| WHAT IS BEING ASKED |
Report, as a bare number, how many lines contain the string "parts".

| THE INPUT |
- - - - -

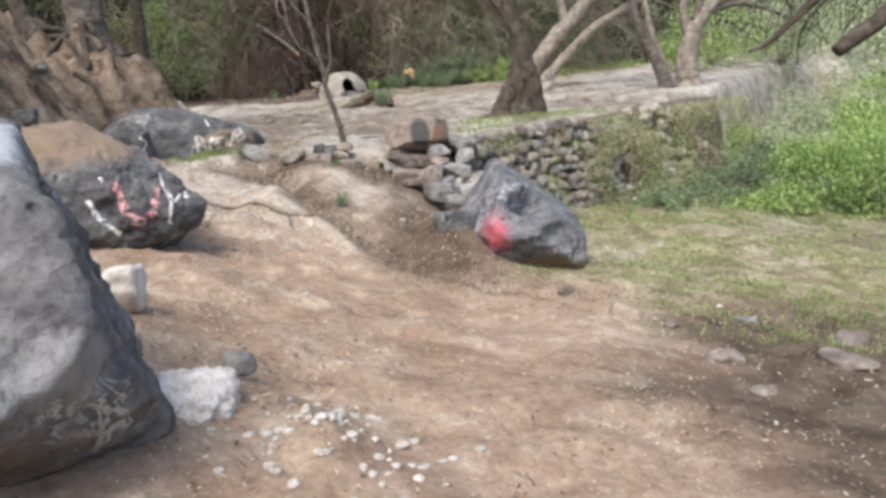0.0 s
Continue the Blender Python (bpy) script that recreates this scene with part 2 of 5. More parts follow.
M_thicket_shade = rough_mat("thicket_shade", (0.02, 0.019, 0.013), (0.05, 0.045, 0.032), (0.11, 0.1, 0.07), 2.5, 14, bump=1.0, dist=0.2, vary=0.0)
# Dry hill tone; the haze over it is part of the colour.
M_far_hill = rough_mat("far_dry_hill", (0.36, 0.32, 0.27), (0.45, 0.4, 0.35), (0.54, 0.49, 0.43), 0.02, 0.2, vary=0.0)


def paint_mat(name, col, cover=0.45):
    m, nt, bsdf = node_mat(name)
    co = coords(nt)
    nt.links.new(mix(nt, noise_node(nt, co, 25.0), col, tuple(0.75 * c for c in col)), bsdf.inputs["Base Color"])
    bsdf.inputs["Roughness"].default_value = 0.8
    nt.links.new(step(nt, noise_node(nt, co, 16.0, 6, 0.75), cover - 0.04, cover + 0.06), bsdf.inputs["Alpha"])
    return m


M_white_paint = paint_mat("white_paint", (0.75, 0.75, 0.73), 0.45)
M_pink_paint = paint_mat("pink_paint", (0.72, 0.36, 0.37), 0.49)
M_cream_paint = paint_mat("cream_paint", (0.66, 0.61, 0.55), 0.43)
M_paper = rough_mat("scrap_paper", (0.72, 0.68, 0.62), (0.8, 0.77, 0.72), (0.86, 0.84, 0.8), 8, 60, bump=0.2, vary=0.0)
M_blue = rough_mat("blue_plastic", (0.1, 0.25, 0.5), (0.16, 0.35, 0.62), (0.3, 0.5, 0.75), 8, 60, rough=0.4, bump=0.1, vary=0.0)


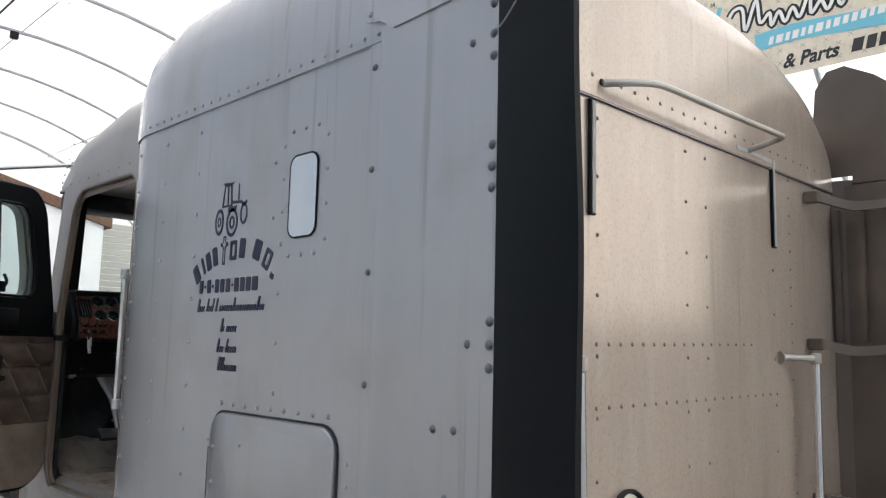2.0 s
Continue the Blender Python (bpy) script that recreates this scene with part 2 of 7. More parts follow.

- - - - -

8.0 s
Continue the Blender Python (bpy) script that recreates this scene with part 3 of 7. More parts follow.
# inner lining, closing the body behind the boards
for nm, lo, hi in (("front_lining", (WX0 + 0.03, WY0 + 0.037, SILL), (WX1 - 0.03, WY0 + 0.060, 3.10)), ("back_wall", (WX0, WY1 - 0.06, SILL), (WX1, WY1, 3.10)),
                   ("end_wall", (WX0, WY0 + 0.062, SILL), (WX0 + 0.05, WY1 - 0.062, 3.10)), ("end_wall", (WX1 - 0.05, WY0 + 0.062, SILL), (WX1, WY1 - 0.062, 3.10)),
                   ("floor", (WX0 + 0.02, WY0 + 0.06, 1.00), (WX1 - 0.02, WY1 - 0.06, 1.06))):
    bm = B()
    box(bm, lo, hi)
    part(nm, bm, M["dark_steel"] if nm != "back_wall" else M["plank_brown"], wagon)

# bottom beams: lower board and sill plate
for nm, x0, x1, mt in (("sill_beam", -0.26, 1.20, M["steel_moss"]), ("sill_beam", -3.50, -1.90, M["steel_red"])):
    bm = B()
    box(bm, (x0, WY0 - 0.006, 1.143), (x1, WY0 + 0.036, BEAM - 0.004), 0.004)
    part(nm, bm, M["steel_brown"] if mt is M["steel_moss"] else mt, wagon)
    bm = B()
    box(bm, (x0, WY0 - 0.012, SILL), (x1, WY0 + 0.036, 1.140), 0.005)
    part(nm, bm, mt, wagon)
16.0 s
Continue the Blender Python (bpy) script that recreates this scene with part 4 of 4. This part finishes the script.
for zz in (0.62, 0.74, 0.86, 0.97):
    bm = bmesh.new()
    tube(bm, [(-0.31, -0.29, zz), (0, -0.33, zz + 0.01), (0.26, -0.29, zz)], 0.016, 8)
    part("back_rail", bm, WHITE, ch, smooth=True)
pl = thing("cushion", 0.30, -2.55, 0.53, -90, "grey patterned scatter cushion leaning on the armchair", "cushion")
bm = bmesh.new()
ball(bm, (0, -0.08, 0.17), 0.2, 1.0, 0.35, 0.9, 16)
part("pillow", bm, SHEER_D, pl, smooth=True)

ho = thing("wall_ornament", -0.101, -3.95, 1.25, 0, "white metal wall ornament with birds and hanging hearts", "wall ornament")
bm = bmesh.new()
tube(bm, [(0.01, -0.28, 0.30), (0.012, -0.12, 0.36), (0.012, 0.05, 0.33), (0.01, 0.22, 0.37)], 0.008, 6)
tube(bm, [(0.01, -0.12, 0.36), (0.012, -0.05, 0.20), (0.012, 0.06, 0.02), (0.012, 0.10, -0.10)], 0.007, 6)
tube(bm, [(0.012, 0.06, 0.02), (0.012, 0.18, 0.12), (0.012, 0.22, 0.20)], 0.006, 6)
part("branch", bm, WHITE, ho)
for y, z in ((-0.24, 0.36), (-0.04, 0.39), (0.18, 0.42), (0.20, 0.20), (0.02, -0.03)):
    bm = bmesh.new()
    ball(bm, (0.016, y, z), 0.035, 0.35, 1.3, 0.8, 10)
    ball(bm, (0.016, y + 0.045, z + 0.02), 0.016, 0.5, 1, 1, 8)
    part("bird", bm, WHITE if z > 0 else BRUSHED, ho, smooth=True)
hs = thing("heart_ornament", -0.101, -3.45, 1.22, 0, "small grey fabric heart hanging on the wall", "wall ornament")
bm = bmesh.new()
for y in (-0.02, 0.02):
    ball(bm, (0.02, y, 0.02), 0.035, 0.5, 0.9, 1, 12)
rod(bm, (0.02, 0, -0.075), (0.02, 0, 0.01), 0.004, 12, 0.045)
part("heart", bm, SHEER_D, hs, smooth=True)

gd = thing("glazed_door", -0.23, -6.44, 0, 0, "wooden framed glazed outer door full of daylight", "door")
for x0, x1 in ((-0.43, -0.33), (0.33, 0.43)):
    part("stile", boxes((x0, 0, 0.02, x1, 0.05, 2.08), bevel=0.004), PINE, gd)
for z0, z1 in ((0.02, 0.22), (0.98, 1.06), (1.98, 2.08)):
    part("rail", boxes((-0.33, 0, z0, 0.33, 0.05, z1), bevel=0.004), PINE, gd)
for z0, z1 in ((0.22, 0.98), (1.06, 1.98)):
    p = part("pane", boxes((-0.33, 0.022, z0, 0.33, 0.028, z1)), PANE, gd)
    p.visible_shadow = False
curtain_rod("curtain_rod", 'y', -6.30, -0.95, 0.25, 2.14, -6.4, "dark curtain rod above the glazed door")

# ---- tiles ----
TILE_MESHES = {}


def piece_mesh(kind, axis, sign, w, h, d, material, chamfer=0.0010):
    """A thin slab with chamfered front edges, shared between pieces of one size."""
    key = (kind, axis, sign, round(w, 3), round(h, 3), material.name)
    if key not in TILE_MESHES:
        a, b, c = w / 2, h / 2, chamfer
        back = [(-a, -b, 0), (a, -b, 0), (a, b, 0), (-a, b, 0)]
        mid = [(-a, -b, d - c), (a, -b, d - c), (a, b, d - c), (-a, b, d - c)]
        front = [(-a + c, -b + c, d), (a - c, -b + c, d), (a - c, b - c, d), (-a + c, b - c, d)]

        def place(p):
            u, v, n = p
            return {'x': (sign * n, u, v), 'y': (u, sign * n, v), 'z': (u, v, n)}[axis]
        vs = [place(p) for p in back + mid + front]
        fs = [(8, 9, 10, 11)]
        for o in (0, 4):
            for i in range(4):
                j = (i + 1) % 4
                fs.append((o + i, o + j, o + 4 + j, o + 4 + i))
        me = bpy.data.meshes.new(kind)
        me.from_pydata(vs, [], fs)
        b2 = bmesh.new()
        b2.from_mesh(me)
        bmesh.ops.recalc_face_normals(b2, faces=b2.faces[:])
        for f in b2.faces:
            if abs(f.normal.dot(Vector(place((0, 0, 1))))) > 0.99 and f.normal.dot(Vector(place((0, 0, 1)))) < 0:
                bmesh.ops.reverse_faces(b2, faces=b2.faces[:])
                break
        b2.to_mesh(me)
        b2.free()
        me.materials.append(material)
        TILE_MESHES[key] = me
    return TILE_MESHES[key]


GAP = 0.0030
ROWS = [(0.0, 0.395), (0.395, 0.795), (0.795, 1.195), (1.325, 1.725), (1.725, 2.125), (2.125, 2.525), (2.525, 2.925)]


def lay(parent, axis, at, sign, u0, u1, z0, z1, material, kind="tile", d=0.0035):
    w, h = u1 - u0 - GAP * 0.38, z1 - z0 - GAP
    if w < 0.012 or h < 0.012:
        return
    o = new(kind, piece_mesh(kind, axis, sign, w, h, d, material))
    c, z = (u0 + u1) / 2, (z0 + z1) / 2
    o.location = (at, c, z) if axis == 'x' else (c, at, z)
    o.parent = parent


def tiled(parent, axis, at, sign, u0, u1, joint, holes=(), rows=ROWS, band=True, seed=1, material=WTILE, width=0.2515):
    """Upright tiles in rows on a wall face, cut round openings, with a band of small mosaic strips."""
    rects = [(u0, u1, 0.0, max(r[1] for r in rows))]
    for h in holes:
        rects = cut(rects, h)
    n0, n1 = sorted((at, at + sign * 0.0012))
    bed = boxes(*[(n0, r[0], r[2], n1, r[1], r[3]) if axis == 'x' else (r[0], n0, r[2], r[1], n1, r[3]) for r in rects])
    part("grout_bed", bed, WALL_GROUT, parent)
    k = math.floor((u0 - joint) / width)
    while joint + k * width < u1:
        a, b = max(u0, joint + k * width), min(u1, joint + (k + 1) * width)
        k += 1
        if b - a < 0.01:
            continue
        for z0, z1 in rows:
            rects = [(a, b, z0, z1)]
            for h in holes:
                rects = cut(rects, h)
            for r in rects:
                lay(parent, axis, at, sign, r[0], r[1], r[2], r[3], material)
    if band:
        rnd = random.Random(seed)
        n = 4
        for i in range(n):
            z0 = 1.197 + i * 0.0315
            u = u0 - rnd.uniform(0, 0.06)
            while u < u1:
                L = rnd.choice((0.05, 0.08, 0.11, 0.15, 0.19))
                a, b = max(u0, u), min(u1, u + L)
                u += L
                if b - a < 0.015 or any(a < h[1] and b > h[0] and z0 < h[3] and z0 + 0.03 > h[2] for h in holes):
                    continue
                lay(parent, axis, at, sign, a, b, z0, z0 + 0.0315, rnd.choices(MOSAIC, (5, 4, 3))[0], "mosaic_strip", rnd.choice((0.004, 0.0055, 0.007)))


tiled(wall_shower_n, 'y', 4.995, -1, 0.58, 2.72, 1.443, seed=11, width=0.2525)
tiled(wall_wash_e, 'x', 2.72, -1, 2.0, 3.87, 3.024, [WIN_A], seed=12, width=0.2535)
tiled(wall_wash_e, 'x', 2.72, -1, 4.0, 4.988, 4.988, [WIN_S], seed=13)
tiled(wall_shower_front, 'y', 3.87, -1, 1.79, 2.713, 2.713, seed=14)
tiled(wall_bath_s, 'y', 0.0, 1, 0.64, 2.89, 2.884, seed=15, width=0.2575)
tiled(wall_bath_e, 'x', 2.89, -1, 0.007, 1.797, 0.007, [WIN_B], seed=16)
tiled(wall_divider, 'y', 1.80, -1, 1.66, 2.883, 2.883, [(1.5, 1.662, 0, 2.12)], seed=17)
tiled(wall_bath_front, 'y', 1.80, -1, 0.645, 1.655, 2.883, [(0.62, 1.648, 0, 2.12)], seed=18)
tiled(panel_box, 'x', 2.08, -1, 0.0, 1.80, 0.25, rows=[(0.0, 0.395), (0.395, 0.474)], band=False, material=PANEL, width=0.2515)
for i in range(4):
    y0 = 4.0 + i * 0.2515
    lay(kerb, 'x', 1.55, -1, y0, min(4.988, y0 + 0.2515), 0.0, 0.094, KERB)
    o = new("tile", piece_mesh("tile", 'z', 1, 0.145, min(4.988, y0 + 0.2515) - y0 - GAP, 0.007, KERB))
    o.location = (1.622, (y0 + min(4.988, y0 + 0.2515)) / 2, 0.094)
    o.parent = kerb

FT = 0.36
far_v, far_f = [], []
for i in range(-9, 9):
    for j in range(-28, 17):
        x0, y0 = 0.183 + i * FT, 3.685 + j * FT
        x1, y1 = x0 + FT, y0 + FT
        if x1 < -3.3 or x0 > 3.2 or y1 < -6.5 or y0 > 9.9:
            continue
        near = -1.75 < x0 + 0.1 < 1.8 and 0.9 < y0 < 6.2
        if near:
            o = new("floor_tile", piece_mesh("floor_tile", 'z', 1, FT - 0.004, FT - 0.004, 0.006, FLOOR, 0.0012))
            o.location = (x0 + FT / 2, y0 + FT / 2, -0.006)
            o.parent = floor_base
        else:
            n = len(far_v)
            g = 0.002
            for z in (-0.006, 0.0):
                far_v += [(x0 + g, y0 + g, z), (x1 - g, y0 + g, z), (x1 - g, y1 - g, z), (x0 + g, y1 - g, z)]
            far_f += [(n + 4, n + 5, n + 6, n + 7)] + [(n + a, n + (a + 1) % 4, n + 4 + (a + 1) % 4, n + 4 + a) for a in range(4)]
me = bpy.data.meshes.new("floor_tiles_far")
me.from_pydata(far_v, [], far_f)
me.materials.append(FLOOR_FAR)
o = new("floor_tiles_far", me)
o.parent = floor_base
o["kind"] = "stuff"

- - - - -

| ANSWER TO THIS PROBLEM |
3